Mai puis juin n’ont pas vu d’annonce. Il faut reconnaître que la pandémie chamboulait les cartes… Comme le rappelle le blog Le Fauteuil de Colbert, « seule la ministre des Armées, Florence Parly, troublait ce silence quand la note d'information annonçant son déplacement aux Chantiers de l'Atlantique (Saint-Nazaire), le 18 mai 2020, pour la cérémonie de découpe de la première tôle du BRF n°1 (Bâtiment Ravitailleur de Forces) déclarait en une ligne qu'elle « se fera présenter les capacités industrielles des Chantiers de l'Atlantique, où sera construit le porte-avions de nouvelle génération ».
Le 13 juillet, lors de la « garden party » du ministère des Armées, Emmanuel Macron faisait allusion à des décisions structurantes pour l'avenir ». Et de citer : « le format de nos Armées, comme le choix du successeur du porte-avions Charles-de-Gaulle ».

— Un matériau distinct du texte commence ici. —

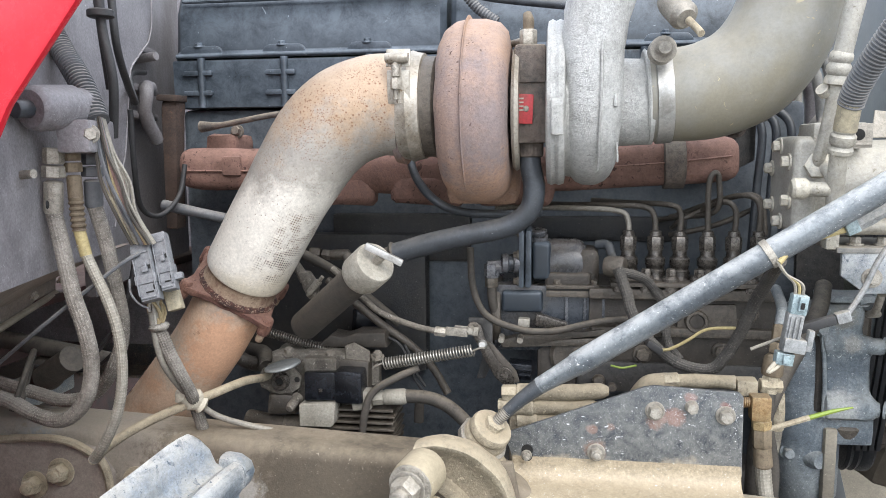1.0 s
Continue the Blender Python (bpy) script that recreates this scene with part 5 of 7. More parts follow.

Restait toujours à trouver une occasion d’annoncer formellement les choix. Fallait-il attendre les vœux aux Armées ? La visite au Creusot, prévue en octobre et reportée, a constitué la meilleure occasion. Et permis d’officialiser ce qui n’était qu’un secret de polichinelle. Ce site a été choisi car Framatome y fabrique des cuves à la fois pour des réacteurs civils et pour des réacteurs utilisés dans la propulsion navale militaire, comme celle du Charles-de-Gaulle et des sous-marins nucléaire français.